Rouhani himself has always ruled out criticism and blamed U.S. sanctions for Iran's problems, but Iran faced problems even between 2015 and 2018, when sanctions were lifted and the administration received billions of dollars in previously frozen assets.

Critics blame the administration for wasting resources, but most of the wastage was made without the administration's intervention, as it did not have any say in spending billions of dollars on the wars in Syria and Yemen. Khamenei and his favorite IRGC commanders spent the nation's wealth on proxy wars.

They have also given millions of dollars to organizations such as Lebanese Hezballah and Hamas in the Palestinian territories. Most countries have designated these entities as terrorists.

Nevertheless, almost every analysis of Iran's numerous economic problems also mentions mismanagement and corruption in the Rouhani administration.

As an example, when foreign economic pressures affected the forex market, the Rouhani administration gave dollars at preferential rates up to four times cheaper than market rates to insiders to import essential commodities. According to critics, many of the insiders who received the cheap dollars never returned the profits or even the original sums.

When the Iranian Parliament disclosed that Rouhani's industry minister, Mohammad Shariatmadari, was involved in illicit deals that gave state money to profiteers, Rouhani removed Shariatmadari from his post but immediately appointed him labor minister days before the parliament was going to impeach him. A close relative of Shariatmadari is still on trial for pocketing billions of dollars, but there is no mention of Shariatmadari or the futile move by the parliament.

In another development, the mishandling of funds was at the heart of a major corruption case involving petrochemical companies linked to regime insiders.

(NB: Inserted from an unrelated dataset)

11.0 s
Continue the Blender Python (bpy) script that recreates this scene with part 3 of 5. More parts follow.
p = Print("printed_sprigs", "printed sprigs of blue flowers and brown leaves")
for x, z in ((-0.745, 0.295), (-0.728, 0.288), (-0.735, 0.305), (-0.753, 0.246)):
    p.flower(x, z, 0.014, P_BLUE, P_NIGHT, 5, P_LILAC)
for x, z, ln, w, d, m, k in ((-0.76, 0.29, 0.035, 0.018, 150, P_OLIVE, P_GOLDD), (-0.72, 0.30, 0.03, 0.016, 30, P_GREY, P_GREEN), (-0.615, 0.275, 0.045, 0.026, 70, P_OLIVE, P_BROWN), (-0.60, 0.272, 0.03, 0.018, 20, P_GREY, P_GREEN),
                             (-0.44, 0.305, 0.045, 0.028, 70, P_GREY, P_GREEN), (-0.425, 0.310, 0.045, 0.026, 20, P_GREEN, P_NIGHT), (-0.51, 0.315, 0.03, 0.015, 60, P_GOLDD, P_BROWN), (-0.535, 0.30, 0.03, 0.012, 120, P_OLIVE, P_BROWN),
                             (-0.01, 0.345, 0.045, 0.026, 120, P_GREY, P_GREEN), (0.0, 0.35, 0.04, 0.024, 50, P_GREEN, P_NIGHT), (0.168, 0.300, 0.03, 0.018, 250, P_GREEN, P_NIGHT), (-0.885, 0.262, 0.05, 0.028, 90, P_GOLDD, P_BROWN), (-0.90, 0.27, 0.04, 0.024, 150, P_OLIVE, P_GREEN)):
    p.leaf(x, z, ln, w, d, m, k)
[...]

Rouhani admitted part of the problem on July 14 by saying, "We have problems in this country and are living under difficult conditions, but we shall overcome the problems." However, he did not elaborate on the nature of those problems.

Rouhani claimed that after the intensification of U.S. economic pressure on Iran some 14 months ago, Iran has paid some of its foreign debts and in the meantime unemployment figures have not increased.

Previously, even some government officials had talked about the administration's inefficiency. Even Khamenei, when talking about Iran's economic problems, also mentioned corruption and mismanagement by government officials as part of the reasons for the problems.

In May, when Rouhani demanded more executive power, numerous articles in Iran's newspapers reminded him that he already had the power but was not using it efficiently.

Meanwhile, last February, on the 40th anniversary of the 1979 revolution in Iran, the U.S. State Department reminded in a series of tweets with the hashtag "40 years of defeat" that the Iranian government was corrupt in the absence of free media and journalists are in jail and access to the internet is limited as a result of the government's suppressive policies.

Disillusionment about the administration's efficiency is so widespread that it has even reached Rouhani's supporters.

On July 14, Iranian commentator Sadeq Zibakalam, who supported Rouhani in his election campaigns, asked the country's boastful Interior Minister Abdolreza Rahmani Fazli to mention just one positive change that has taken place in Iran as a result of the 24 million votes Iranians cast for Rouhani.

A defiant Rouhani said, "Those who in the White House claim they can defeat the Iranian economy should know that what they say is not right."

Although there is no doubt that U.S. sanctions have led to the devaluation of the Iranian currency and made it difficult for Iran to export oil and repatriate oil revenues, even insiders as well as people on the street know that the Rouhani administration is either unwilling or unable to make life easier for ordinary Iranians.

Meanwhile, many protesters during the massive demonstrations in early 2018 have also blamed the government's inefficiency and its officials' corruption for the country's economic woes.